TIMETURK | ÇEVİRİ
Ulusal Öğrenciler Birliği, National Union of Students (NUS), ülkede eğitim alan Müslüman gençlerin ileri ve yüksek öğrenim yaşamında deneyimlerini daha iyi anlayabilmek için 2017'de "Müslüman Öğrenciler Araştırması"nı gerçekleştirildi. Araştırmaya 578 öğrenci tarafından yanıt verildi.
The Guardian'ın aktardığı habere göre öğrenciler, İslamafob'nin karşılaştıkları muamelelerin hareket noktasını oluşturduğunu düşünüyor.
HER ÜÇ ÖĞRENCİDEN BİRİ İSLAMAFOBİYLE YÜZLEŞTİ
Araştırmaya katılan her üç katılımcıdan biri İngiltere'deki eğitim yaşamı süresince bir çeşit taciz ve suça maruz kaldığını belirtirken, yüzde 79 bu durumun İslamafobik kökenli olduğu, eylemlerin Müslüman kimliğine karşı ön yargı taşıdığı kanaatinde. Yaşanan olaylar sırasında ve sonrasında önyargılı açıklama ve tavırlar aktarıldı.
Yine katılımcıların üçte biri inançları ve dinleri nedeniyle yaşadıkları sözel taciz, fiziksel saldırı, barbarlık, mala zarar verme ve hırsızlıktan “yeterince veya oldukça korktuklarını” dile getirdi.
Hicap, nikap ve cilbap gibi kıyafetler giyinen kadın katılımcıların ise çok daha fazla korkmuş oldukları belirtildi.
NUS'un kadın yetkililerinden Hareem Ghani “Eğitim sektöründeki ve bütün bir toplumdaki İslamafobi ve Müslüman karşıtı örnekler nedeniyle derinden endişeliyiz. Kurumlar ve öğrenci birlikleri tarafından Müslüman öğrencileri korumak için acilen harekete geçilmeli, özellikle kampüs içinde ve etrafında kadın öğrenciler için” dedi.

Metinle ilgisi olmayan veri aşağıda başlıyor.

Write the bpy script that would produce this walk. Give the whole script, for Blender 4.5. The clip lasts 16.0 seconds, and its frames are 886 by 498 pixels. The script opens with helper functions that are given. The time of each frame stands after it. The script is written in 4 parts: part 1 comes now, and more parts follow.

“SİYAHİLERDEN NEFRET EDİYORUZ” SLOGANI
Bu ayın başında siyahi bir kadın üniversite öğrencisinin şikayeti üzerine iki adam tutuklandı. Siyahi öğrenci bir grup şahsın kendisine ırkçı tacizde bulunduklarını ileri sürdü. Bir diğer vakada ise Nottingham Trent Universitesi'nden bir öğrenci olan Rufaro Chisango'nun yüklediği bir videoda, bir grup öğrencinin “siyahlardan nefret ediyoruz”, “Brexit belgesini imzala” sloganları atarak yürüdükleri görülüyordu. Videodaki görüntüler üzerine soruşturma başlatıldı.
PREVENT STRATEJİSİ ÖĞRENCİLERİN KENDİNİ İFADE ETMESİNİ ÖNLÜYOR
Ayrıca İngiliz hükümetinin “Prevent” adıyla yürüttüğü terör karşıtı strateji ve eğitim kurumlarından radikalleşmeye meğilli olduğundan şüphelenilen öğrencileri tespit etmek için istenilen raporların da özellikle Müslüman öğrencileri olumsuz etkilediği belirtildi.
Buna göre yine katılımcıların üçte biri bu nedenle organizasyonlarının iptal edildiği veya büyük ölçüde değiştirildiği veya bu stratejinin kuralları altında bir rapora konu olmamak için için politik tartışmalardan da ayrılmak zorunda kaldıkları ifade edildi.
Sonuç olarak öğrencilerin yüzde 43'ü de hükümetin “Prevent” stratejisi nedeniyle görüşlerini ifade edemediklerini ve kendileri olamadıklarını hissettiklerini belirtti.
İBADET YERİNDE SORUN YOK, HELAl GIDAYA ULAŞMAK HER ZAMAN MÜMKÜN DEĞİL
Öğrencilerin yüzde 38'i ise Müslüman öğrenciler olarak kendi öğrenci birliklerinin ihtiyaçlarını anlayabildiğini ifade ederken, yüzde 39'luk dilim ise kendi öğrenci birliklerinin spor faaliyetlerine çok az ya da hiç katılamayacaklarını hissettiklerini ifade etti. İçki kültürü, genel olarak bağdaşamama ve karışık cins spor faaliyetleri spor faaliyetlerine katılamama engeli olarak beyan edildi.
Buna karşın yüzde 90 oranında öğrenci kampüs yakınında ve içinde ibadet alanı bulabildiklerini söylerken yüzde 68'i kampüste ve çevresinde helal gıdaya ulaşabildiklerini belirtti.